2. Alabama’s defense is overshadowed as a championship-level unit: The Tide were diced up by Ole Miss, and Florida QB Kyle Trask was able to rack up the yards after a couple of early turnovers in the SEC Championship Game, but this is a top-10 defense that has answered the call more often than not and was excellent when challenged by Notre Dame’s physical rushing attack. Alabama has gotten a little bit more versatile over the years on defense to adapt to the up-tempo, no-huddle offenses in the modern game, and the Irish presented a bit of a throwback for that group. Kyren Williams, the ACC Offensive Rookie of the Year, was held to just 64 rushing yards on 16 attempts, and as a team, Notre Dame was limited to just 3.7 yards per attempt on the ground.
Most importantly, the Tide came up with stops on two of the four times Notre Dame got into the red zone, and Kelly believes that was one of the places where Alabama was able to create some separation. That red zone touchdown percentage defense (which ranks No. 1 in the SEC and No. 12 nationally) is a big deal to an Alabama defense that is comfortable with “bend but don’t break” as long as it comes up with stops in scoring position. .

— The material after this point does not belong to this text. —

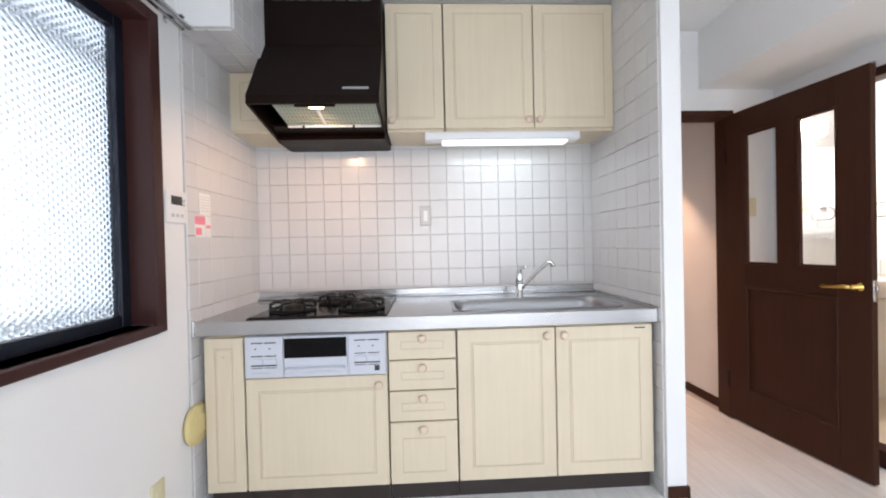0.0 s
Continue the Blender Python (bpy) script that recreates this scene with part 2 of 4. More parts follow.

3. There’s still plenty to improve as Alabama moves forward: This was the perfect result for Saban and an Alabama coaching staff that will have plenty of film to break down in preparation for the CFP National Championship. The Tide didn’t run the ball particularly well in the second half, and the defense lost some third downs that allowed Notre Dame to hold the ball for long stretches after halftime. The hope, according to Saban, was to run the ball effectively in the second half to “take the air out of the ball.” He did not feel as though the offense was able to execute as expected. As a team, Alabama totaled 140 yards on 25 attempts (5.6 yards per attempt), but if you take out Harris’ electric hurdle and 53-yard gain the Crimson Tide had just 87 yards on 24 attempts, and that 3.6 yards per attempt clip is probably why Saban was frustrated with how they ran the ball late in the game.